Issues: 1. Validity of service of notice by Speed Post on the last-known address under the Income Tax Act, 1961.
Analysis: The appeal before the High Court concerned the validity of the service of notice by the Revenue Department on the Assessee's last-known address via Speed Post, as per the provisions of the Income Tax Act, 1961. The background of the case involved a search and seizure proceeding under Section 132 of the Act for M/s. Shivom Minerals Ltd and group, leading to scrutiny of the Respondent/Assessee's case for Assessment Year (AY) 2010-11. Subsequently, under Section 263 of the Act, it was concluded that the original assessment order was erroneous, and a notice was issued on 6th March, 2019 for service on the Assessee at their last known address.
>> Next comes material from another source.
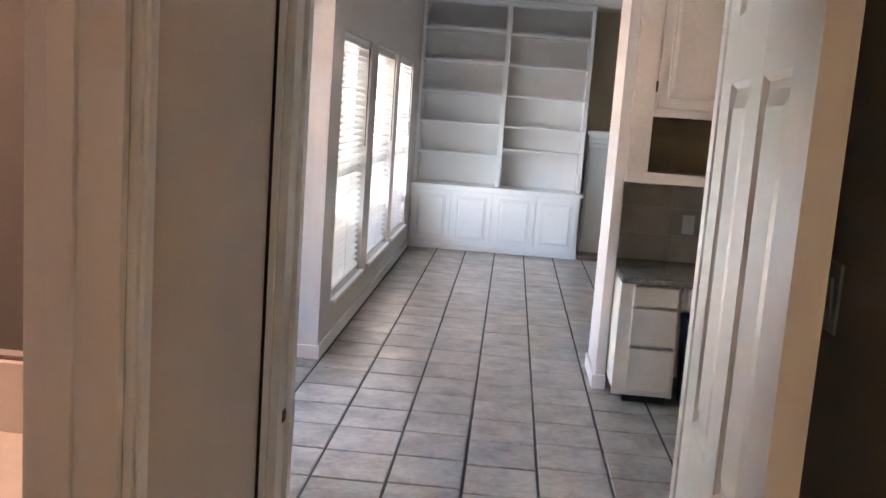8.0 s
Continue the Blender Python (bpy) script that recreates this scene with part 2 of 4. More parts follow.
def jamb(name, x0, x1, y0, y1, h, label):
    """A door frame lining in an opening of a wall along x, between y0 and y1."""
    e = thing(name, Matrix.Identity(4), label, "door frame")
    e["kind"] = "structure"
    t = 0.018
    part("side_jamb", boxes([(x0, x0 + t, y0, y1, 0, h), (x0 + t, x0 + t + 0.011, (y0 + y1) / 2, (y0 + y1) / 2 + 0.035, 0, h)], 0.0015), WHITE, e)
    part("side_jamb", boxes([(x1 - t, x1, y0, y1, 0, h), (x1 - t - 0.011, x1 - t, (y0 + y1) / 2, (y0 + y1) / 2 + 0.035, 0, h)], 0.0015), WHITE, e)
    part("head_jamb", boxes([(x0, x1, y0, y1, h - t, h)], 0.0015), WHITE, e)
    return e


def panel_door(name, m, w, h, label, group="", thick=0.035, stile=0.165, centre=0.15):
    """A six-panel door: local x from the hinge or left edge, y through the leaf, z up."""
    e = thing(name, m, label, "door", group)
    s, c = stile * w, centre * w
    xs = [(s, w / 2 - c / 2), (w / 2 + c / 2, w - s)]
    zs = [(0.25, 0.82), (1.03, 1.62), (1.73, 1.91)]
    zs = [(a * h / 2.03, b * h / 2.03) for a, b in zs]
    d = 0.0085
    bm = boxes([(0.002, w - 0.002, d, thick - d, 0.002, h - 0.002)])
    for x0, x1 in ((0, s), (w / 2 - c / 2, w / 2 + c / 2), (w - s, w)):
        box(bm, x0, x1, 0, thick, 0, h)
    rails = [(0, zs[0][0]), (zs[0][1], zs[1][0]), (zs[1][1], zs[2][0]), (zs[2][1], h)]
    for z0, z1 in rails:
        for x0, x1 in xs:
            box(bm, x0, x1, 0.0002, thick - 0.0002, z0, z1)
    part("leaf", bm, DOORW, e)
    for x0, x1 in xs:
        for z0, z1 in zs:
            p = bmesh.new()
            for y, ys in ((d, 1), (thick - d, -1)):
                o = [p.verts.new(v) for v in ((x0, y - ys * d * 0.9, z0), (x1, y - ys * d * 0.9, z0), (x1, y - ys * d * 0.9, z1), (x0, y - ys * d * 0.9, z1))]
                g = 0.009
                i = [p.verts.new(v) for v in ((x0 + g, y + ys * 0.0005, z0 + g), (x1 - g, y + ys * 0.0005, z0 + g), (x1 - g, y + ys * 0.0005, z1 - g), (x0 + g, y + ys * 0.0005, z1 - g))]
                g = 0.02
                k = [p.verts.new(v) for v in ((x0 + g, y - ys * 0.0003, z0 + g), (x1 - g, y - ys * 0.0003, z0 + g), (x1 - g, y - ys * 0.0003, z1 - g), (x0 + g, y - ys * 0.0003, z1 - g))]
                g = 0.042
                r = [p.verts.new(v) for v in ((x0 + g, y - ys * 0.007, z0 + g), (x1 - g, y - ys * 0.007, z0 + g), (x1 - g, y - ys * 0.007, z1 - g), (x0 + g, y - ys * 0.007, z1 - g))]
                for a, b in ((o, i), (i, k), (k, r)):
                    for q in range(4):
                        p.faces.new((a[q], a[(q + 1) % 4], b[(q + 1) % 4], b[q]))
                p.faces.new(r)
            part("panel", p, DOORW, e)
    return e


def knob(parent, x, y, z, side, mat=BRASS, name="door_knob", label="polished brass door knob"):
    prof = [(0.032, 0.0), (0.032, 0.004), (0.026, 0.009), (0.012, 0.012), (0.011, 0.03), (0.018, 0.036), (0.026, 0.045), (0.028, 0.055), (0.024, 0.064), (0.012, 0.069)]
    return part(name, moved(turned(prof), pose(x, y, z, 90 if side < 0 else -90, 0, 0)), mat, parent, label)


def lever(parent, x, y, z, side, towards, mat=BRASS):
    """A lever handle on a round rose; side: -1 or 1 in local y; towards: way of the lever in local x."""
    bm = moved(turned([(0.03, 0), (0.03, 0.005), (0.022, 0.01), (0.011, 0.013), (0.011, 0.045), (0.009, 0.05)]), pose(x, y, z, 90 if side < 0 else -90, 0, 0))
    arm = tube([(x, y + side * 0.043, z), (x + towards * 0.05, y + side * 0.048, z), (x + towards * 0.105, y + side * 0.046, z - 0.006), (x + towards * 0.12, y + side * 0.036, z - 0.008)], [0.009, 0.009, 0.008, 0.006])
    me = bpy.data.meshes.new("arm")
    arm.to_mesh(me)
    arm.free()
    bm.from_mesh(me)
    bpy.data.meshes.remove(me)
    return part("lever_handle", bm, mat, parent, "brass lever handle")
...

The Principal Commissioner of Income Tax (PCIT) considered the appearance of a staff member of the Assessee, who informed about the Assessee being in judicial custody, as sufficient service of notice under Section 292BB of the Act. The PCIT then revised the assessment proceedings for AY 2011-12, adding a significant sum without hearing the Assessee. The Department contended that the appearance of the staff member should be deemed as the Assessee's appearance, precluding any objection regarding the notice.
However, the High Court disagreed with the Department's submissions, emphasizing the strict interpretation of Section 292BB. The provision deems notice served only when the Assessee has appeared, not an authorized representative. The Court noted that the staff member was not an authorized representative but merely provided information about the Assessee's location in judicial custody. The Court concurred with the ITAT's observation that service of notice on a person in judicial custody should be through the Superintendent of the concerned jail, a basic legal requirement.
The Court dismissed the appeal, highlighting that the decisions cited by the Department did not apply to the present case, as they did not involve an Assessee in judicial custody. Since no substantial question of law arose, the High Court upheld the ITAT's decision, emphasizing the importance of proper service of notice, especially when the Assessee is in judicial custody.